The next step is a time out. In the adult world, we do time outs in different ways. The obvious is prison. Sure, the way they are run sometimes doesn't teach anybody a lesson. That doesn't change the need for those prisons. On larger scale, we place embargoes on nations when those nations have acted up. It's the same idea. You can play with the others when you have thought about what you have done wrong.

Unfortunately, there comes a time when some other group may be in need of a spanking. When Japan bombed the U.S. in 1941, they needed a spanking. It took a lot of effort and many people dies or were wounded. Those sacrifices were needed. When Iraq invaded Kuwait, they needed a spanking. Why should the U.S. do the spanking? We are supposed to be the adults here.

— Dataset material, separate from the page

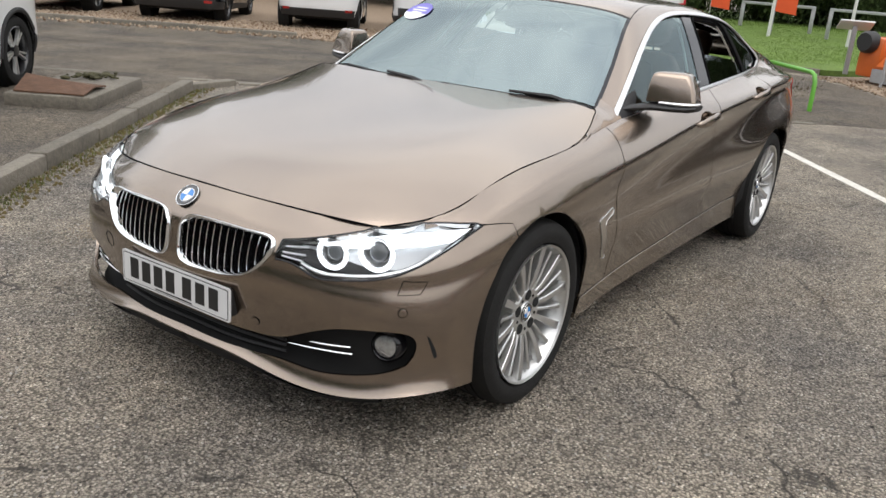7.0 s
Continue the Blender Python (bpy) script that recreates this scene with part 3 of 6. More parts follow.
# boot spoiler lip
part("boot_spoiler", lofted([[(x, y, z + d) for x, y, z in [tuple(q) for q in house.at([(W[8] - f, v) for v in np.linspace(VR, VT, 12)])] + [(x, -y, z) for x, y, z in [tuple(q) for q in house.at([(W[8] - f, v) for v in np.linspace(VT, VR, 12)])][1:]]] for f, d in ((.13, .001), (.06, .004), (0, .009), (-.006, .002), (.01, -.03))], False, False), PAINT, car)
for s in both:
    ub = bonnet.find([(-.30, .787), (-.585, .738)], (0, 1))[:, 0]
    inner = [tuple(p - np.array((0, .002, .001))) for p in bonnet.at([(u, 0) for u in np.linspace(ub[0], bonnet.u[-1], 9)])] + [(-.64, .706, .952), (-.67, .698, .956), (-.70, .690, .958), (-.74, .680, .980)]
    outer = [tuple(p) for p in body.at([(u, TOP) for u in np.linspace(body.find([(-.30, .787)], (0, 1), U[6], U[8])[0][0], body.find([(-.76, .770)], (0, 1), U[7], U[9])[0][0], 13)])]
    middle = [tuple(b * .5 + a * .5 + np.array((0, .004, .006))) for a, b in zip(np.array(inner), np.array(outer))]
    rr = [[(x, s * y, z) for x, y, z in r] for r in (outer, middle, inner)]
    part("scuttle_corner", lofted(rr, False, False), PAINT, car, angle=80)
# cowl under the screen
bm = bmesh.new()
ring = [house.at([(W[0] - .0, v) for v in np.linspace(VR, VT, 16)]), ]
a = [tuple(p) for p in ring[0]] + [(x, -y, z) for x, y, z in [tuple(p) for p in ring[0]][::-1][1:]]
rows = [[bm.verts.new((x + dx, y, z + dz)) for x, y, z in a] for dx, dz in ((-.03, .012), (.005, -.012), (.03, -.028), (.05, -.06))]
for p, q in zip(rows, rows[1:]):
    for k in range(len(a) - 1):
        bm.faces.new((p[k], p[k + 1], q[k + 1], q[k]))
part("cowl", bm, BLACK, car)
for s, (y0, y1) in ((1, (.62, .02)), (1, (-.05, -.56))):
    ps = []
    for y in np.linspace(y0, y1, 14):
        q = house.find([(abs(y), .953 + .006 * (y0 - y) / (y0 - y1))], (1, 2), W[0], W[1])
        p = house.at(q)[0] + house.normal(q)[0] * .016
        ps.append((p[0] + .010, y, p[2] - .008))
    wiper = part("wiper", tubed(ps, .0055, 6), BLACK, car)
    part("wiper_arm", tubed([Vector(ps[0]) + Vector((.02, 0, -.01)), Vector(ps[2]) + Vector((.012, 0, .008)), Vector(ps[6]) + Vector((.004, 0, .014))], [.011, .009, .006], 6), BLACK, wiper)

# ---- side windows ----
def house_uv(pts):
    return house.find(pts, (0, 2), W[0], W[7])


def rail_pts(u0, u1, n, v):
    return [(u, v) for u in np.linspace(u0, u1, n)]


for s in both:
    uB0, uB1 = house_uv([(-1.672, .972)])[0], house_uv([(-1.805, 1.29)])[0]
    uR0, uR1 = house_uv([(-1.840, .978)])[0], house_uv([(-1.932, 1.285)])[0]
    uC0, uC1 = house_uv([(-2.466, .998)])[0], house_uv([(-2.385, 1.245)])[0]
    uD0, uD1 = house_uv([(-2.532, 1.002)])[0], house_uv([(-2.452, 1.235)])[0]
    loop = [(W[0] + .17, .003)] + rail_pts(W[0] + .25, uB0[0] + .006, 14, .003) + rail_pts(uB1[0] + .006, W[0] + .06, 22, VG - .003)
    skin("door_window", [sheet(house, loop, (), .04, -.007, .004, s)], GLASS, car, "clear door window glass")
    # pale inner trim of the door pillar, seen through the glass
    loop = rail_pts(uB0[0] - .040, uB0[0] - .018, 3, .03) + rail_pts(uB1[0] + .012, uB1[0] - .010, 3, VG - .03)
    skin("pillar_trim", [sheet(house, loop, (), .03, -.035, .006, s)], mat("pale_pillar", (.40, .395, .38), .6) if s > 0 else bpy.data.materials["pale_pillar"], car, "pale inner pillar trim")
    # mirror triangle at the foot of the pillar
    loop = [(W[0] + .02, .006), (W[0] + .16, .006), (W[0] + .30, VG * .70), (W[0] + .14, VG - .01), (W[0] + .05, VG - .005)]
    skin("mirror_triangle", [sheet(house, loop, (), .03, -.004, .006, s)], BLACK, car)
    loop = rail_pts(uB0[0], uR0[0], 6, .004) + rail_pts(uR1[0], uB1[0], 6, VG - .006)
    skin("door_pillar", [sheet(house, loop, (), .04, -.004, .012, s)], BLACK_GLOSS, car, "gloss black pillar cover")
    # lowered pane in the rear door
    top = house_uv([(-1.879, 1.114), (-1.92, 1.112), (-1.98, 1.108), (-2.09, 1.100), (-2.21, 1.086), (-2.33, 1.068), (-2.422, 1.050)])
    loop = rail_pts(uR0[0] + .001, uC0[0] + .01, 10, .004) + [tuple(p) for p in top[::-1]]
    skin("half_open_window", [sheet(house, loop, (), .04, lambda q: -.012 + .017 * q[:, 1] / (VG * .45), .004, s)], PRIVACY, car, "half lowered dark tinted window glass")
    q = np.array(rail_pts(uR0[0] - .01, uC0[0] + .03, 24, .006))
    part("belt_seal", tubed([tuple(p * (1, s, 1)) for p in house.at(q) - house.normal(q) * .004], .003, 6), RUBBER, car)
    # black frame round the rear opening
    loop = rail_pts(uC0[0] - .004, uD0[0], 5, .004) + rail_pts(uD1[0], uC1[0] - .004, 5, VG - .006)
    skin("rear_window_post", [sheet(house, loop, (), .03, -.003, .014, s)], RUBBER, car, "ribbed black rubber window post")
    for k, (o, r, d) in enumerate(((-.004, .006, .0), (.006, .004, -.008))):
        ps = [tuple(p * (1, s, 1)) for p in (lambda q: house.at(q) + house.normal(q) * (d - .004))(np.array([(uR0[0] + o, .0)] + [(uR0[0] + o + (uR1[0] - uR0[0]) * t, .02 + (VG - .05) * t) for t in (.3, .6, .85)] + [(uR1[0] + .03 + o, VG - .02 - o)] + [(u, VG - .016 - o) for u in np.linspace(uR1[0] + .09, uC1[0] - .07, 10)] + [(uC1[0] - .02 - o, VG - .03 - o)] + [(uC1[0] + (uC0[0] - uC1[0]) * t - .008 - o, VG - .03 - (VG - .05) * t) for t in (.15, .4, .7, 1.0)]))]
        part("window_seal", tubed(curve_through(ps, 60), r, 6), RUBBER, car)
    # quarter light
    loop = rail_pts(uD0[0] + .01, W[6] - .085, 8, .012) + [(W[6] - .045, .02), (W[6] - .018, .045), (W[6] - .010, VG * .45), (W[6] - .03, VG * .75)] + rail_pts(W[6] - .10, uD1[0] + .012, 10, VG - .014)
    skin("quarter_window", [sheet(house, loop, (), .03, -.006, .004, s)], PRIVACY, car, "dark tinted fixed quarter glass")
    skin("quarter_seal", [sheet(house, rail_pts(uD0[0], W[6] - .02, 8, .002) + [(W[6] + .004, VG * .4)] + rail_pts(W[6] - .03, uD1[0], 8, VG - .002), [loop], .02, -.004, .008, s)], RUBBER, car)
    # etched maker's mark in the quarter glass
    q = house_uv([(-2.70 - .012 * k, 1.030 + .0003 * k) for k in range(8)])
    for k, pt in enumerate(house.at(q) + house.normal(q) * -.002):
        part("etched_bar", boxed(pt[0] - .0045, pt[0] + .0045, min(s * (pt[1] - .001), s * (pt[1] + .001)), max(s * (pt[1] - .001), s * (pt[1] + .001)), pt[2] - .007, pt[2] + .007, 0), mat("etched_white", (.6, .6, .6), .6) if not (k or s < 0) else bpy.data.materials["etched_white"], car, smooth=False)
    # chrome surround
    def on(uvs, lift):
        q = np.array(uvs)
        return [tuple(p * (1, s, 1)) for p in house.at(q) + house.normal(q) * lift]
    line_up = [(W[0] + .005, VG * .5)] + rail_pts(W[0] + .03, W[6] - .11, 44, VG - .003) + [(W[6] - .035, VG - .03), (W[6] + .012, VG * .62), (W[6] + .020, VG * .35), (W[6] + .002, .05), (W[6] - .04, .012)] + rail_pts(W[6] - .12, W[0] + .01, 30, .001)
    q = np.array(line_up)
    p, n = house.at(q), house.normal(q)
    rr = []
    m = len(q)
    for k in range(m):
        tang = p[(k + 1) % m] - p[k - 1]
        tang /= np.linalg.norm(tang)
        across = np.cross(n[k], tang)
        w = .0125 if k < 42 else .021 if k < 50 else .009 if q[k][0] > W[0] + .24 else .002
        rr.append([(p[k] + across * w * ca + n[k] * (.004 * sa + .003)) * (1, s, 1) for ca, sa in ((1, 0), (.8, .9), (0, 1.2), (-.8, .9), (-1, 0), (0, -1))])
    rr.append(rr[0])
    part("chrome_window_trim", lofted(rr, True, False), SATIN, car, "bright satin chrome strip")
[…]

When the bin Laden's boys destroyed the World Trade Center and damaged the Pentagon, it was a bad thing. In toddler terms, they were very naughty. They had been told no back when they truck bombed the World Trade Center back in the eighties. Some of them were given a time out. Not this time, though. They needed a spanking.

As of the time of this writing, the United States has troops deployed in Afghanistan and Iraq. Some Americans are very upset about this. Many of those Americans believe that our military presence is making the Middle East hate the U.S.. Perhaps there are some Middle Eastern people who dislike the U.S. more than they did before. But the ones who are really anti-American were that way when we found them. They would have been that way if we never sent a single person over. If there was no United States, they would hate someone else.

The people we war with are haters. They don't care whom they turn their anger toward. They just want to lash out and attack in the hope that it will somehow fulfill their needs. They don't have the maturity to understand that it never will.